Воплощение мифа

Современная бурятская скульптура в последние годы вызывает живой интерес не только у искусствоведов, но и у самого широкого зрителя. И дело не только в мировой славе Даши Намдакова, с которым теперь неизбежно сравнивают всех бурятских художников, дело в той особой гармонии, которую несет искусство Востока. Спокойствие, величие, загадочность, самостийность — все это можно увидеть на выставке скульптора Баира Сундупова и художника Ранжила Аюунболда. Бурятия и Монголия единым фронтом зашли в галерею Иркутского художественного музея имени В.П. Сукачева.
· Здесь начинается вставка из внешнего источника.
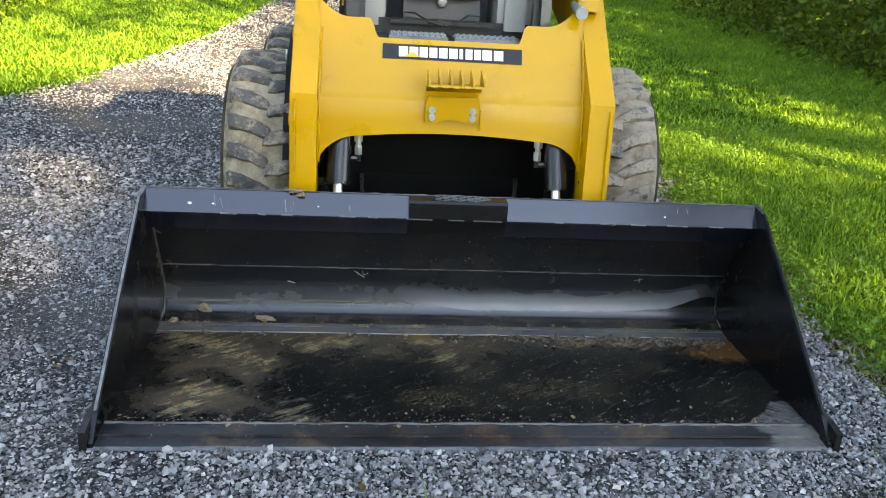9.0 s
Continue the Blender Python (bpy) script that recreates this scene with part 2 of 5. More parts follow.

Бурятский скульптор Баир Сундупов остается верен национальным традициям. Фото Евгения Козырева

На парной выставке всего около 30 работ. Однако от этого выставочный зал галереи Иркутского художественного музея имени В.П. Сукачева не выглядит пустым. Наоборот, кажется, что каждая работа обретает дополнительную ценность. А то количество зрителей, что пришло 14 февраля на открытие выставки бурятского скульп­тора Баира Сундупова и монгольского художника Ранжила Аюунболда, и вовсе делало этот зал тесным. Традиционная музыка, исполняемая на народных восточных инструментах, вносящая дополнительный колорит, становится традиционным сопровождением открытия бурятских экспозиций. Но речь не о музыке.

15 небольших скульптур молодого автора из Бурятии стали в этот день главным угощением для всех любителей кочевой эстетики и буддийских мифов. Баир Сундупов, выучившийся монументальной скульптуре в одном из самых престижных вузов страны — Санкт-Петербургской академии им. Мухиной — всегда сохранял в своем творчестве яркое национальное начало. Получив академическое образование, он вернулся на родину, чтобы черпать вдохновение в древних легендах, народных сказаниях, буддийских мифах. Даже, как сам признается, стал немного верующим. Все это отразилось в его скульптурах — сухой, истощивший себя до костей аскет в позе Лотоса, женщина-львица, царь птиц Хан Гаруда. Персонажами Баира Сундупова очень часто являются мифические существа, полулюди-полуживотные. Вот, например, работа «Преображение Ямараджи». Владыка царства мертвых выглядит устрашающе. Согласно мифам, его ездовым животным всегда был черный буйвол. Черные с проседью волосы и черепа на голове божества вселяют в зрителя священный трепет. «У меня был череп быка, и в нем четко прослеживался торс человека, — рассказывает Баир Сундупов. — Так мне и пришла эта идея». Один образ плавно перетекает в другой, создается ощущение, что метаморфоза происходит прямо на глазах.

А вот серия работ, выполненных уже совсем по-другому. Здесь все подчинено текучей пластике. Конь и его мертвый хозяин составляют скульптуру «Смерть кочевника». Особенность ее в том, что обе фигуры изображены как две плоскости. Одна из прелестей настоящего искусства — в множестве его трактовок. Так, эти плоские фигуры могут быть истолкованы как два параллельных мира, которые никогда не соединятся. С другой же стороны, «плоское» решение скульптуры может выражать бесконечное пространство степи. К этой же серии относится работа «Ветер страсти», но здесь распластанный, как белка-летяга, конь, на котором слились мужчина и женщина, уже выражает скорость, полет. Баир Сундупов собирается и дальше развивать пластику плоскости: «Хочется поэкспериментировать, показать через эту плоскостность ветер, степь, горизонт, и в то же время какие-то вертикали, соединяющие небо и землю».

Великолепным дополнением экспозиции стали работы монгольского художника Ранжила Аюунболда. Картины, выполненные в технике тиснения на коже, имеют древнюю традицию в изобразительном и прикладном искусстве кочевых народов. И этот мастер задает свои загадки: «Сокровенное сказание монголов», «Судьба человечества», «Кони Чингисхана» — эти работы, напоминающие наскальную живопись, как будто сами являются народными сказаниями, легендами, мифами, наполненными азиатской энергетикой и древней тайной.